Organization

Arts Village gallery can stay open all winter

By Bill Chapin
Sunday, October 25, 2009

October 25, 2009

One of the biggest complaints among the artists living at Armory Arts Village has been the lack of heat in the Grand Gallery.

Last winter the hall was closed from November to May, upsetting artists who moved into the building with the idea they would have a place to display their work year-round.

That scenario won’t be repeated. Last week workers began installing a radiant heating system that will allow the gallery to be used through the winter.

The Enterprise Group, Jackson County’s economic-development agency, is paying for the system out of its budget. The total cost is expected to be about $40,000, President and CEO Scott Fleming said.

“It hurts,” Fleming said, but keeping the gallery open was a priority for the agency.

For artists, the heating system is a step in the right direction, but questions remain about the room’s availability.

“It’s encouraging,” artist Jean Weir said, but “there’s a lot of unknowns.”

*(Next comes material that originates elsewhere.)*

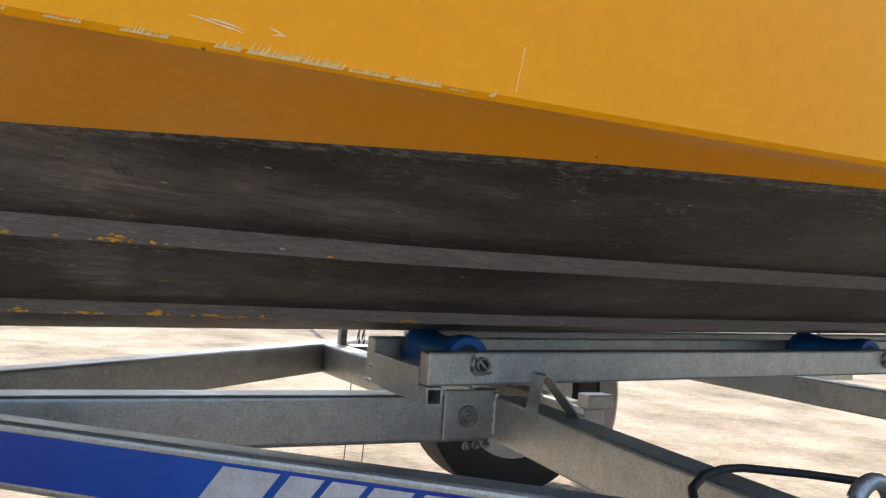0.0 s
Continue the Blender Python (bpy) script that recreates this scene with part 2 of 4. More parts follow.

The Enterprise Group has contracted Fancy Schmancy Events, an event-planning company based at the neighboring Art 634 development, to coordinate use of the gallery. Owner Chris LaRock Gorton said her job will be a combination of handling booking for outside groups that want to use the gallery and working with Armory Arts Village residents and others in the community to plan events.

“Lots of ideas have been talked about, and now we can realize some of that ... without freezing our tails,” LaRock Gorton said.

“We’re going to take small steps but dream big,” she said. “It would be great if we can make this a central part of happenings in our community.”

The heating system is similar to those used to heat such large spaces as warehouses and hockey arenas, Fleming said.

Fleming said the temperature will be maintained at about 55 degrees when the gallery is not in use and turned up to 70 degrees during events.

The cost will be significantly less expensive then what it would have cost to heat the former drill hall — which is 250-by-50 feet with 44-foot-high ceilings — with the building’s existing boiler system. The bills could have been as high as $10,000 a month in the winter, Fleming said.

“We had to find a way of heating it economically,” he said.

In May when the Jackson City Council approved the second phase of the Armory Arts project, Fleming said that fees from the development would be used to buy the heating system and pay utilities, but an agreement with project developer Excel Realty Group of Shaker Heights, Ohio, was never reached.

Instead The Enterprise Group will be looking at use of the hall to generate income to cover expenses.

What’s still unclear to artists is what that means as far as their ability to plan exhibits in the hall.

“We can’t make any plans until we know the format (and) if we’re going to be charged,” Weir said. “We need quite a bit of time to plan, and right now we’re stuck without being able to make a commitment.”

At least one thing looks certain: The arts complex’s Fourth Friday Open Studio nights will continue. The Enterprise Group is budgeting $500 to cover utilities for such events as the monthly open houses.

Construction of the second phase was to have started this year but has been pushed back to the spring because of environmental contamination on the site, Fleming said. The developer and The Enterprise Group are waiting to hear from the Michigan State Housing Development Authority to determine what it will take to clean the site and comply with state and federal regulations.

When completed, the second phase will be a mixed-use development with 49 housing units for people age 55 and older, retail and gallery space, an outdoor plaza and additional parking.

Also in the works is a new Web site for the complex to market it to new artists and allow current residents to network with each other and sell their work online.